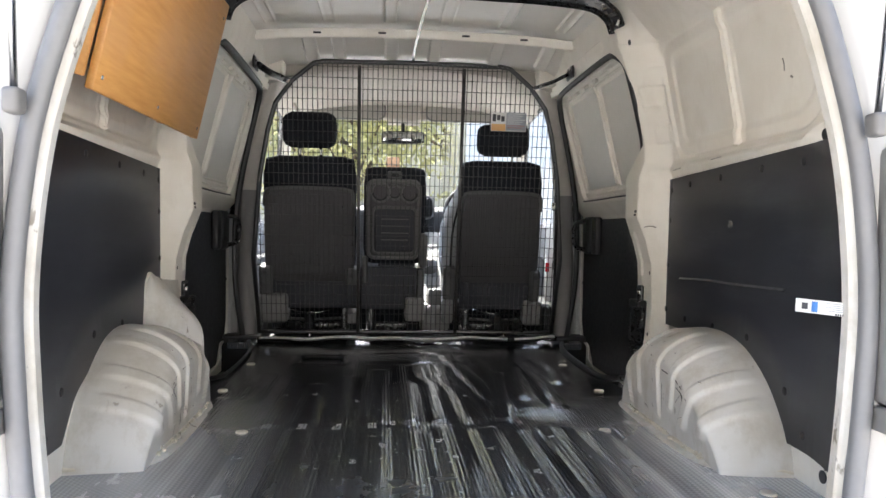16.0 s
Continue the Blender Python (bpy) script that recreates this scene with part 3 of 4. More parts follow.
for side, word in ((1, "right"), (-1, "left")):
    d = sheet("sliding_door_right", lambda u, v: (door_x(1.03 + 1.25 * u, -0.14 + 1.40 * v), 1.03 + 1.25 * u, -0.14 + 1.40 * v), 260, 290, CREAM, back=(0.05, 0, 0)) if side > 0 else mirrored(bpy.data.objects["sliding_door_right"], "sliding_door_left")
    tagged(d, "closed sliding door, cream paint with blanked window", "van door", kind="structure")
    def pane(y0, y1, slope0, slope1, name):
        def place(u, v):
            z = 0.755 + 0.385 * v
            a, b_ = y0 - slope0 * (z - 0.755), y1 - slope1 * (z - 0.755)
            y = a + (b_ - a) * u
            return (side * (door_x(y, z) - 0.004 - 0.003 * math.sin(math.pi * u) * math.sin(math.pi * v)), y, z)
        part_ob = sheet(name, place, 24, 24, BLANK, d, back=(side * 0.002, 0, 0), label="grey blanking panel in the door window")
        return part_ob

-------

Transcribe each line above verbatim, with the pictures left out.

16.0 s
Continue the Blender Python (bpy) script that recreates this scene with part 3 of 4. More parts follow.
for side, word in ((1, "right"), (-1, "left")):
    d = sheet("sliding_door_right", lambda u, v: (door_x(1.03 + 1.25 * u, -0.14 + 1.40 * v), 1.03 + 1.25 * u, -0.14 + 1.40 * v), 260, 290, CREAM, back=(0.05, 0, 0)) if side > 0 else mirrored(bpy.data.objects["sliding_door_right"], "sliding_door_left")
    tagged(d, "closed sliding door, cream paint with blanked window", "van door", kind="structure")
    def pane(y0, y1, slope0, slope1, name):
        def place(u, v):
            z = 0.755 + 0.385 * v
            a, b_ = y0 - slope0 * (z - 0.755), y1 - slope1 * (z - 0.755)
            y = a + (b_ - a) * u
            return (side * (door_x(y, z) - 0.004 - 0.003 * math.sin(math.pi * u) * math.sin(math.pi * v)), y, z)
        part_ob = sheet(name, place, 24, 24, BLANK, d, back=(side * 0.002, 0, 0), label="grey blanking panel in the door window")
        return part_ob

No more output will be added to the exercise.